Cependant, jusqu’à présent, ce marché européen profite en grande partie, estime Décision, aux acteurs américains qui établissent des partenariats avec des fabricants professionnels européens de l’IoT (à l'instar des partenariats entre Qualcomm et Volkswagen, BMW, Stellantis…).
Enfin Décision souligne dans son étude que les impacts environnementaux globaux associés au déploiement mondial de l'IoT professionnel (appareils, infrastructures réseau et stockage) représentent 33% de l'impact de l'ensemble du secteur des technologies de l'information et de la communication (TIC) en 2021. Avec l'essor du nombre d'IoT professionnels, l’impact environnemental de la base installée mondiale de l’IoT industriel va doubler en 6 ans.

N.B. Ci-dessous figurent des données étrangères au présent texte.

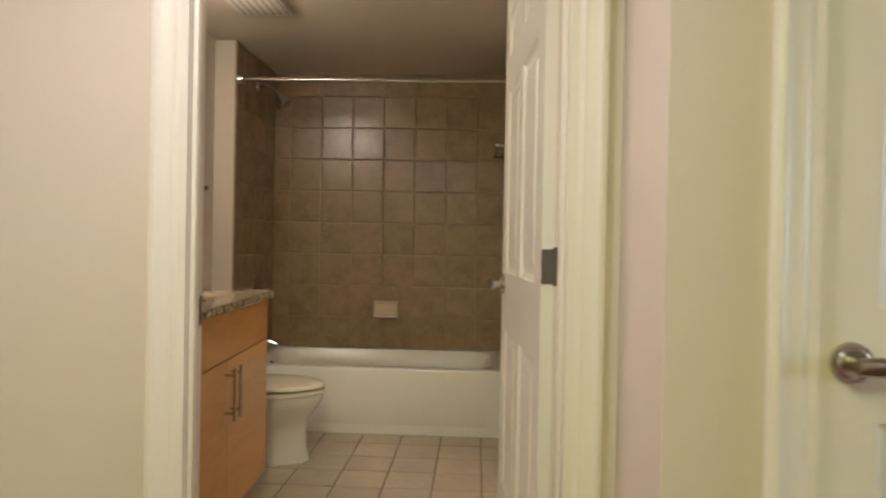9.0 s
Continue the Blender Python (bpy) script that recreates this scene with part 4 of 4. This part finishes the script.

Ainsi, selon Décision, d’ici à 2027, la transition vers l’edge computing ne réduira pas significativement les impacts environnementaux de l’IoT professionnel en raison d’un effet rebond. En effet, les aspects positifs des architectures edge (traitement des données directement au niveau du "micro-edge" évitant d’utiliser de l'énergie pour les réseaux de transport vers le cloud) sont dans une large mesure compensés par l'aspect négatif des architectures de calcul haute performance en périphérie de réseau avec une empreinte carbone croissante.
(*) Disponilble en novembre 2023, l'étude Study on the Economic Potential of Far Edge Computing in the Future Smart Internet of Things a été menée par le cabinet Décision Etudes & Conseil pour la DG Connect dans le but d'évaluer le potentiel économique et les impacts environnementaux d'un changement de paradigme dans le domaine de l'Internet des objets (IoT) vers les traitements en périphérie.